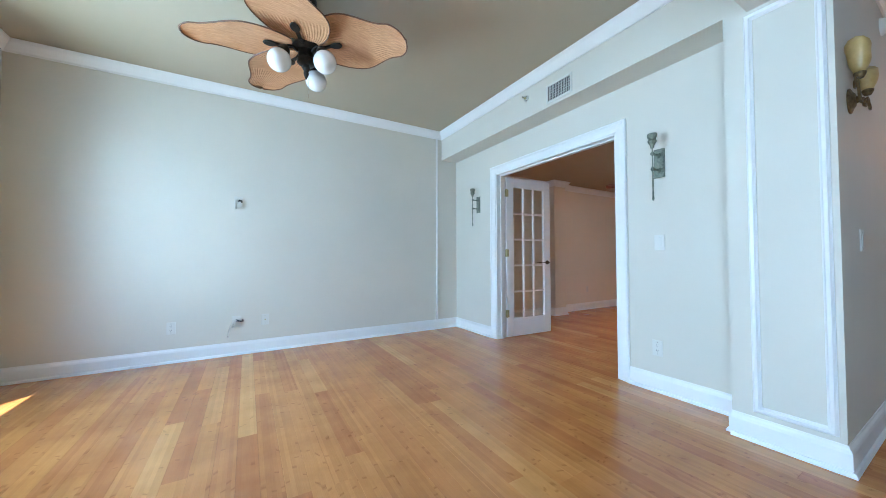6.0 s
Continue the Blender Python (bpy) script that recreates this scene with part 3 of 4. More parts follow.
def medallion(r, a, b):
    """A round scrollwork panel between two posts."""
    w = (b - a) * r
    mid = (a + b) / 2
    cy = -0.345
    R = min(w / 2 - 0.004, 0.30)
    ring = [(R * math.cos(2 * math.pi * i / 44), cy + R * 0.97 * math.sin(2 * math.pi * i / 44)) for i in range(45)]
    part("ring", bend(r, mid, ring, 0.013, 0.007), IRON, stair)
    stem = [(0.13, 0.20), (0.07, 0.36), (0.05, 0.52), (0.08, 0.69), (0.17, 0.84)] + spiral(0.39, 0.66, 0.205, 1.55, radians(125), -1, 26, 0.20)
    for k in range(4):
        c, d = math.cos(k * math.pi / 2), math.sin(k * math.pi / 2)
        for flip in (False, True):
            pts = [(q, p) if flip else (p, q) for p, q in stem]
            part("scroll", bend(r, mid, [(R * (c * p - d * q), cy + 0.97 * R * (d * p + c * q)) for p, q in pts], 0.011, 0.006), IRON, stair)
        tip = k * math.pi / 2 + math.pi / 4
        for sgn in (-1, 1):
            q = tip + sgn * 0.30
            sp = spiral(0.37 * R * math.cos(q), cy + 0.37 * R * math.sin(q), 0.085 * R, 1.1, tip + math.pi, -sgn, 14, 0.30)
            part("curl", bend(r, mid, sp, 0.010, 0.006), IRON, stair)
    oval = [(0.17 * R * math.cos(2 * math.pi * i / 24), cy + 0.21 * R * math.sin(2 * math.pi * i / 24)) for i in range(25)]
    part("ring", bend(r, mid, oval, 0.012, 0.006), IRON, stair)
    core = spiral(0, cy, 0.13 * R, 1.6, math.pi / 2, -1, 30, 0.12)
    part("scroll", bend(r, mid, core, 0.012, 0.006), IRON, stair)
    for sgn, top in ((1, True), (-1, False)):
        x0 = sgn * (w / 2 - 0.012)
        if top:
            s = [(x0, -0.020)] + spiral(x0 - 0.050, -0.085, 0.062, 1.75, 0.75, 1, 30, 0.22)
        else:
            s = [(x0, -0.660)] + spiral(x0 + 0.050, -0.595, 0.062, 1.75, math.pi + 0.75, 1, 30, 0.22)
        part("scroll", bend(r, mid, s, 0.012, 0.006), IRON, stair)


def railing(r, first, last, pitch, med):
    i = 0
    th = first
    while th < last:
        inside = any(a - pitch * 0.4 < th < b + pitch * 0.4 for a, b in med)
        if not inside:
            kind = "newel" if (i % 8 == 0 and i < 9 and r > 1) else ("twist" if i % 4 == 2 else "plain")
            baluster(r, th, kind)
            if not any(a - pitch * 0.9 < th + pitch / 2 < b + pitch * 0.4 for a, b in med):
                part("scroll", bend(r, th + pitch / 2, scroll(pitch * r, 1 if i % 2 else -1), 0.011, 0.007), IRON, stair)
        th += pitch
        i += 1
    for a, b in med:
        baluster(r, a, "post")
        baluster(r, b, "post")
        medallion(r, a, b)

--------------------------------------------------

Extract every line of the data exactly; pictures stay out.

6.0 s
Continue the Blender Python (bpy) script that recreates this scene with part 3 of 4. More parts follow.
def medallion(r, a, b):
    """A round scrollwork panel between two posts."""
    w = (b - a) * r
    mid = (a + b) / 2
    cy = -0.345
    R = min(w / 2 - 0.004, 0.30)
    ring = [(R * math.cos(2 * math.pi * i / 44), cy + R * 0.97 * math.sin(2 * math.pi * i / 44)) for i in range(45)]
    part("ring", bend(r, mid, ring, 0.013, 0.007), IRON, stair)
    stem = [(0.13, 0.20), (0.07, 0.36), (0.05, 0.52), (0.08, 0.69), (0.17, 0.84)] + spiral(0.39, 0.66, 0.205, 1.55, radians(125), -1, 26, 0.20)
    for k in range(4):
        c, d = math.cos(k * math.pi / 2), math.sin(k * math.pi / 2)
        for flip in (False, True):
            pts = [(q, p) if flip else (p, q) for p, q in stem]
            part("scroll", bend(r, mid, [(R * (c * p - d * q), cy + 0.97 * R * (d * p + c * q)) for p, q in pts], 0.011, 0.006), IRON, stair)
        tip = k * math.pi / 2 + math.pi / 4
        for sgn in (-1, 1):
            q = tip + sgn * 0.30
            sp = spiral(0.37 * R * math.cos(q), cy + 0.37 * R * math.sin(q), 0.085 * R, 1.1, tip + math.pi, -sgn, 14, 0.30)
            part("curl", bend(r, mid, sp, 0.010, 0.006), IRON, stair)
    oval = [(0.17 * R * math.cos(2 * math.pi * i / 24), cy + 0.21 * R * math.sin(2 * math.pi * i / 24)) for i in range(25)]
    part("ring", bend(r, mid, oval, 0.012, 0.006), IRON, stair)
    core = spiral(0, cy, 0.13 * R, 1.6, math.pi / 2, -1, 30, 0.12)
    part("scroll", bend(r, mid, core, 0.012, 0.006), IRON, stair)
    for sgn, top in ((1, True), (-1, False)):
        x0 = sgn * (w / 2 - 0.012)
        if top:
            s = [(x0, -0.020)] + spiral(x0 - 0.050, -0.085, 0.062, 1.75, 0.75, 1, 30, 0.22)
        else:
            s = [(x0, -0.660)] + spiral(x0 + 0.050, -0.595, 0.062, 1.75, math.pi + 0.75, 1, 30, 0.22)
        part("scroll", bend(r, mid, s, 0.012, 0.006), IRON, stair)


def railing(r, first, last, pitch, med):
    i = 0
    th = first
    while th < last:
        inside = any(a - pitch * 0.4 < th < b + pitch * 0.4 for a, b in med)
        if not inside:
            kind = "newel" if (i % 8 == 0 and i < 9 and r > 1) else ("twist" if i % 4 == 2 else "plain")
            baluster(r, th, kind)
            if not any(a - pitch * 0.9 < th + pitch / 2 < b + pitch * 0.4 for a, b in med):
                part("scroll", bend(r, th + pitch / 2, scroll(pitch * r, 1 if i % 2 else -1), 0.011, 0.007), IRON, stair)
        th += pitch
        i += 1
    for a, b in med:
        baluster(r, a, "post")
        baluster(r, b, "post")
        medallion(r, a, b)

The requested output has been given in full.